TASK DETAILS: Determine which lines contain the word "that", then copy those lines.

☆ ☆ ☆ ☆ ☆

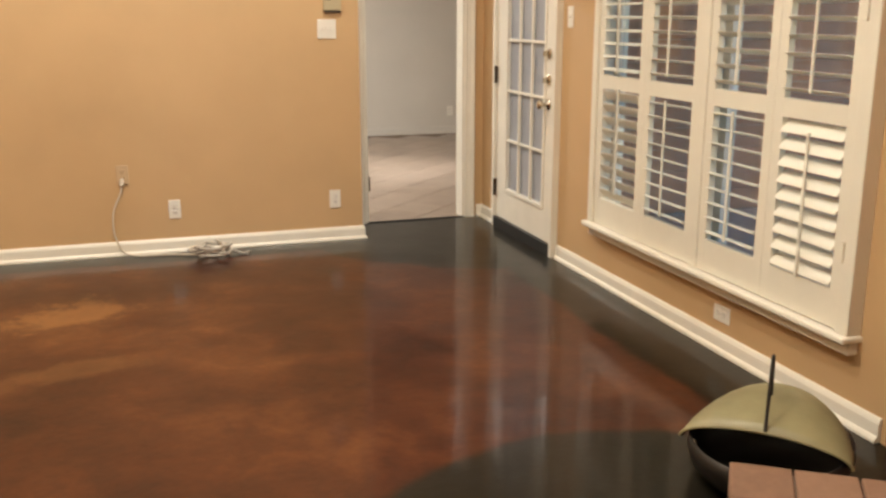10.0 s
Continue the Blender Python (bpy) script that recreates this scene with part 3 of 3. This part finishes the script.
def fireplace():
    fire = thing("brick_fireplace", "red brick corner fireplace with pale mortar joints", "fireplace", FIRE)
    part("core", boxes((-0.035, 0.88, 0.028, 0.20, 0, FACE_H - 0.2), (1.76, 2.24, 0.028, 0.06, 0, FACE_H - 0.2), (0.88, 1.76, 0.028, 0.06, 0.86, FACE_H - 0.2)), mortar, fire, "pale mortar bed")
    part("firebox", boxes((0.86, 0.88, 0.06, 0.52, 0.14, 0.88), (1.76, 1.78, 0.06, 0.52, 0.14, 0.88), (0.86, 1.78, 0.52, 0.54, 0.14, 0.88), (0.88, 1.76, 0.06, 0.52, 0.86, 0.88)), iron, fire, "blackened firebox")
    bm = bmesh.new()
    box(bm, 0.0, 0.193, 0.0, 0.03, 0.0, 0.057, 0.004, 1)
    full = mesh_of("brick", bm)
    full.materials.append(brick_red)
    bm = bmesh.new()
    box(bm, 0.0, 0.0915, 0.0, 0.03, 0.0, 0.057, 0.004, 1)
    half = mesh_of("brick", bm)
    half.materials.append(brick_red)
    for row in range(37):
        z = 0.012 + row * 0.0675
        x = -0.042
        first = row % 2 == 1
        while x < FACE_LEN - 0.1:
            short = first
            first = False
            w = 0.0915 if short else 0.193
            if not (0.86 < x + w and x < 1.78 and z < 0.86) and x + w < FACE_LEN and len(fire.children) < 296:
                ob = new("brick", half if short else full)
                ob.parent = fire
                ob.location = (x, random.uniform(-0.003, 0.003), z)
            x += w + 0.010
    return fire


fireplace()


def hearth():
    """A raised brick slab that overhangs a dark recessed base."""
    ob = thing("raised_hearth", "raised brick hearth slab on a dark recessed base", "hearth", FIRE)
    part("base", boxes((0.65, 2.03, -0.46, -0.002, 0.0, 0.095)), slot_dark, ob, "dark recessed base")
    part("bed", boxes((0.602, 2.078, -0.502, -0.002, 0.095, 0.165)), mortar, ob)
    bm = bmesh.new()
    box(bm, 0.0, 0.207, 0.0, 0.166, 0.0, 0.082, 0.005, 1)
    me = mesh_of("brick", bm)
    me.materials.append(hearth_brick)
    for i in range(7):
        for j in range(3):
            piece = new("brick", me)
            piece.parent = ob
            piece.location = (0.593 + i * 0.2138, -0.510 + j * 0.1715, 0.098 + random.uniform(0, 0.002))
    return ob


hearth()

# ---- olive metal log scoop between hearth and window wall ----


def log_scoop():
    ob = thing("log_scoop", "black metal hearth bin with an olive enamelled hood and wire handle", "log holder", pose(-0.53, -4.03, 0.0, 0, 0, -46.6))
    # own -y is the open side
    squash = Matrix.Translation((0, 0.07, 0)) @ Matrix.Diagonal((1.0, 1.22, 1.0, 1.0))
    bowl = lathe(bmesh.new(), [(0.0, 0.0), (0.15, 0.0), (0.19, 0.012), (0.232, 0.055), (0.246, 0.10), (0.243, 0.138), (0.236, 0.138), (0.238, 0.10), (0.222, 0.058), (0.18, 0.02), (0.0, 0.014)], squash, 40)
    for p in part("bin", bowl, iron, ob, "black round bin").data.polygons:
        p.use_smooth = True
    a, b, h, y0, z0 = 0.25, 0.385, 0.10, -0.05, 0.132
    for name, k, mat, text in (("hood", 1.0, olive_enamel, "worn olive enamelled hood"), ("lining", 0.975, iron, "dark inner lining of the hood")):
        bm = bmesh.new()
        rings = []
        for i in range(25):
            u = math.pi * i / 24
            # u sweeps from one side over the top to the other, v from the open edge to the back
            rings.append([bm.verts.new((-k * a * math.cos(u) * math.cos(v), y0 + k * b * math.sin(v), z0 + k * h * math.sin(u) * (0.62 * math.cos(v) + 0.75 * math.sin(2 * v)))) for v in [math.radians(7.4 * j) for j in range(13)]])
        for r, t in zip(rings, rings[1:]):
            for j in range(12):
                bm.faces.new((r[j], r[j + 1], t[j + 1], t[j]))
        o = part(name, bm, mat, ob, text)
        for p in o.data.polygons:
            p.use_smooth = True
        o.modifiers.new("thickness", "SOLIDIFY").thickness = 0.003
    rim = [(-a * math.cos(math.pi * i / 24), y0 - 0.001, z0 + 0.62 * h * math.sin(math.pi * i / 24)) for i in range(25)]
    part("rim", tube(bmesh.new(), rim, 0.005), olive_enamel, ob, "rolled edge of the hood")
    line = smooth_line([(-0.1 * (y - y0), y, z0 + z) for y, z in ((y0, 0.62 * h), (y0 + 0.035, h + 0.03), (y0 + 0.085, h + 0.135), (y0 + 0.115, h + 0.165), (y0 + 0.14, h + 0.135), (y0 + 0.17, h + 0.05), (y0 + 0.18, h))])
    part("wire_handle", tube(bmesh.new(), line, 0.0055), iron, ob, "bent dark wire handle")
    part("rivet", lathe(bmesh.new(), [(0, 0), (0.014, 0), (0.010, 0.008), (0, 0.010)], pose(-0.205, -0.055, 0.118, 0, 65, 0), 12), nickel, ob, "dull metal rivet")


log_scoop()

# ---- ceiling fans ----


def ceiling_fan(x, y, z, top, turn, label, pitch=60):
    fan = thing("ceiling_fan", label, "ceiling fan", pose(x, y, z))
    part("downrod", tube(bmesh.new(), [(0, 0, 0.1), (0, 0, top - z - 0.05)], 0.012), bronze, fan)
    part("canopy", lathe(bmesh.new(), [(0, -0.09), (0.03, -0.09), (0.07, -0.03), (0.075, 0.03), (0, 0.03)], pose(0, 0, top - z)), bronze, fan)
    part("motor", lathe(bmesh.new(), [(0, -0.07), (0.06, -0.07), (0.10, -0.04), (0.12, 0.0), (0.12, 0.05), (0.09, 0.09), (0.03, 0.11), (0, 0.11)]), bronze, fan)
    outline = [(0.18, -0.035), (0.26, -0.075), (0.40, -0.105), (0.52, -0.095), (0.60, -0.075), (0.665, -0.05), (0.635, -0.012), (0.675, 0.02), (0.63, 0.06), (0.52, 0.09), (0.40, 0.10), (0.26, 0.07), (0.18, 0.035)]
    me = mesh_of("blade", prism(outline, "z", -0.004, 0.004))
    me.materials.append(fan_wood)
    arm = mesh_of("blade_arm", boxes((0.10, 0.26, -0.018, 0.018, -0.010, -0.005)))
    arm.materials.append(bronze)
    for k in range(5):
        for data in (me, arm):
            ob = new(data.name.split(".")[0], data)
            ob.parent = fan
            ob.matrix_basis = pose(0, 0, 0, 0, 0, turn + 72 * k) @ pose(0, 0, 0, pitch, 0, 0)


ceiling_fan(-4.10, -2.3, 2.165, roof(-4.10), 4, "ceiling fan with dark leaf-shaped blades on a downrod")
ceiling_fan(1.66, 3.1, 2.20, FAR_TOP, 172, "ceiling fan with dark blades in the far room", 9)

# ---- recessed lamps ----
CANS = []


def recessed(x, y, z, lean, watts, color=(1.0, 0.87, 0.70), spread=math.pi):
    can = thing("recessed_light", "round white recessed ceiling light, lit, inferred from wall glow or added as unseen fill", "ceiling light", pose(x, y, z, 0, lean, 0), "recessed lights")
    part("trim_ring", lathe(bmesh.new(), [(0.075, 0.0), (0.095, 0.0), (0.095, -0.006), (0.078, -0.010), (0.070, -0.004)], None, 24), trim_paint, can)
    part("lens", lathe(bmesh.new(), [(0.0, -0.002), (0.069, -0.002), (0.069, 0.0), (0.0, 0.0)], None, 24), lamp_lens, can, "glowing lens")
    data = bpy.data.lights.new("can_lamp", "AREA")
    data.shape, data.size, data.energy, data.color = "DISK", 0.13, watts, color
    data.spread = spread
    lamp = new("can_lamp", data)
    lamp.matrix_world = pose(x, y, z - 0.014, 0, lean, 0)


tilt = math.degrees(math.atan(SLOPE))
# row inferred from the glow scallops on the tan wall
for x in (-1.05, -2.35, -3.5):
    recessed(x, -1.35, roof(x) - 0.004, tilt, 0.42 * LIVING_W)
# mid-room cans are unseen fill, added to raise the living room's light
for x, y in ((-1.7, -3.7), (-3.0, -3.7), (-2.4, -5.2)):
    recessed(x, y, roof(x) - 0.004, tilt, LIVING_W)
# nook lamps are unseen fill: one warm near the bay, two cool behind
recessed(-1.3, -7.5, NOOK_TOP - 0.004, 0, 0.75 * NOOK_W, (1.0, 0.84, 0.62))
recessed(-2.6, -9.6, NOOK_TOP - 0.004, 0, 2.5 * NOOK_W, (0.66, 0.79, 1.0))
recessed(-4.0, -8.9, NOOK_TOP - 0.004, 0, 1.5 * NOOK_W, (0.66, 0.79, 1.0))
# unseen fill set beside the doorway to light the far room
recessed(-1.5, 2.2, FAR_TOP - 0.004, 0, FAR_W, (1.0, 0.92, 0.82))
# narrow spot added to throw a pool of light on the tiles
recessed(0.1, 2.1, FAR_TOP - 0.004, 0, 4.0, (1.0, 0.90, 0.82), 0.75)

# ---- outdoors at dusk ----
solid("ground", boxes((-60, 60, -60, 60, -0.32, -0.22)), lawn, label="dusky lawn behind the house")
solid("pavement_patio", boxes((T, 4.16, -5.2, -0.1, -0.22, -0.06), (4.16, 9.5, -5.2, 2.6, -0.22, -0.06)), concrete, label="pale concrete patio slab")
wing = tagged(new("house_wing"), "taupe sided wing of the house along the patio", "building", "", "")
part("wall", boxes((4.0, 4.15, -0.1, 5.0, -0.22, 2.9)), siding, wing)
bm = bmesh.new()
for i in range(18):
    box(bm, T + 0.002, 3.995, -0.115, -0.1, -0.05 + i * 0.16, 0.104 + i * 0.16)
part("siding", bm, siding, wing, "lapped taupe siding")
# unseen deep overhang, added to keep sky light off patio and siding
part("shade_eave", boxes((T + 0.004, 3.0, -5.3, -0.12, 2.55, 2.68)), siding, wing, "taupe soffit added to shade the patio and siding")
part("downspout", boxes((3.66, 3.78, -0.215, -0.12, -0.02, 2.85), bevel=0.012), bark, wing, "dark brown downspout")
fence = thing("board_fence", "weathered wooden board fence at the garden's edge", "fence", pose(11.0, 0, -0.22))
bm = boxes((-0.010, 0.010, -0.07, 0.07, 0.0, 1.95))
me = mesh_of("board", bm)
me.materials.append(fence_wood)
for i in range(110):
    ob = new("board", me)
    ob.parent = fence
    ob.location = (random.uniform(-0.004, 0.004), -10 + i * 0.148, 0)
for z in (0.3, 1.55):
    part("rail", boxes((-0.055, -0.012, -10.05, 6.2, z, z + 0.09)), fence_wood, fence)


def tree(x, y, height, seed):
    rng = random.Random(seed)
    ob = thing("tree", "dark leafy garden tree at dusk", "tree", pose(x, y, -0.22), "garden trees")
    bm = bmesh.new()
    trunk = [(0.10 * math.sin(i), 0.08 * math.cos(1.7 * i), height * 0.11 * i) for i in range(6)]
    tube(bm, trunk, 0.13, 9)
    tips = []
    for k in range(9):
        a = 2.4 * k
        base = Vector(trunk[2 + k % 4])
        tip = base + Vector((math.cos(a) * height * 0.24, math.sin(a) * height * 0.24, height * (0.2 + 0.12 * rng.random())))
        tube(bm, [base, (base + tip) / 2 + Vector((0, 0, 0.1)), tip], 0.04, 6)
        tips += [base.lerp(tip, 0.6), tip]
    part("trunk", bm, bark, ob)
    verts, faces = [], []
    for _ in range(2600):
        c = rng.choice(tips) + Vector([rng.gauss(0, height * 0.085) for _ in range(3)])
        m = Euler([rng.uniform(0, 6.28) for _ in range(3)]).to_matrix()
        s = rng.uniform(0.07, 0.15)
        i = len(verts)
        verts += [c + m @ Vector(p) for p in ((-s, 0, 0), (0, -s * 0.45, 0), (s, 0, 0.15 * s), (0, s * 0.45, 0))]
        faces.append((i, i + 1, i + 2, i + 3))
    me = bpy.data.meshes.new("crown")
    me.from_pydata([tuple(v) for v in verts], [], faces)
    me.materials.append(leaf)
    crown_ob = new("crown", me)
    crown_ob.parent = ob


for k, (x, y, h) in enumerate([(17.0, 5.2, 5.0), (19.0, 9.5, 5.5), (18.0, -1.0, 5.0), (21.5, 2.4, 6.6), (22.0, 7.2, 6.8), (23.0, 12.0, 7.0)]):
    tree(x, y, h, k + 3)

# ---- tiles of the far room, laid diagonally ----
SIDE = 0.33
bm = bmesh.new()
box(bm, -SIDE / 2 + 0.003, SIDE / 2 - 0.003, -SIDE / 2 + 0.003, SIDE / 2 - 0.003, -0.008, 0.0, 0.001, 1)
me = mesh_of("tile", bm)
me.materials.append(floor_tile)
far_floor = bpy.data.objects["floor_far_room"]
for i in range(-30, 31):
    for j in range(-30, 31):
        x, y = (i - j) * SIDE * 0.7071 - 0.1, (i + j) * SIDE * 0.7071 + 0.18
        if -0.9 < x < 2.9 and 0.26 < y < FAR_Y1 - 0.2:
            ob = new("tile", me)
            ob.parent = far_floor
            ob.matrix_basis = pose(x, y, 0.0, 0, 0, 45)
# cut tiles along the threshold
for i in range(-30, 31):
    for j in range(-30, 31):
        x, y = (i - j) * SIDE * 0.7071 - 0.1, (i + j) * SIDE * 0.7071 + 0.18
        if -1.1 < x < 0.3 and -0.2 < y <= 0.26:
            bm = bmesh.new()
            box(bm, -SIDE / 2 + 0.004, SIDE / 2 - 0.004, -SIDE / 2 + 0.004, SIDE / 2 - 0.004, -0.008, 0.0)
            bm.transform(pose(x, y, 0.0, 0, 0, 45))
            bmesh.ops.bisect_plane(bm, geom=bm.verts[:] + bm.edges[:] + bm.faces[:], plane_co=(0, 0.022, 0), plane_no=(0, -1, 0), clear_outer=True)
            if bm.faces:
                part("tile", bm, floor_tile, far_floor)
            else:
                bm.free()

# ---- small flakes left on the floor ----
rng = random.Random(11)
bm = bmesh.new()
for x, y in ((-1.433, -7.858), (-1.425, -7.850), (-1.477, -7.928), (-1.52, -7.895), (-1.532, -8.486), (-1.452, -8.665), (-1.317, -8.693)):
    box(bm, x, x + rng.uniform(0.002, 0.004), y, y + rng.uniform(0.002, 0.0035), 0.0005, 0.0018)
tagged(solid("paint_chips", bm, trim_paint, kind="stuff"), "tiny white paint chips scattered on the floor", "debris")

☆ ☆ ☆ ☆ ☆

THE COMPLETED TASK:
Continue the Blender Python (bpy) script that recreates this scene with part 3 of 3. This part finishes the script.
    """A raised brick slab that overhangs a dark recessed base."""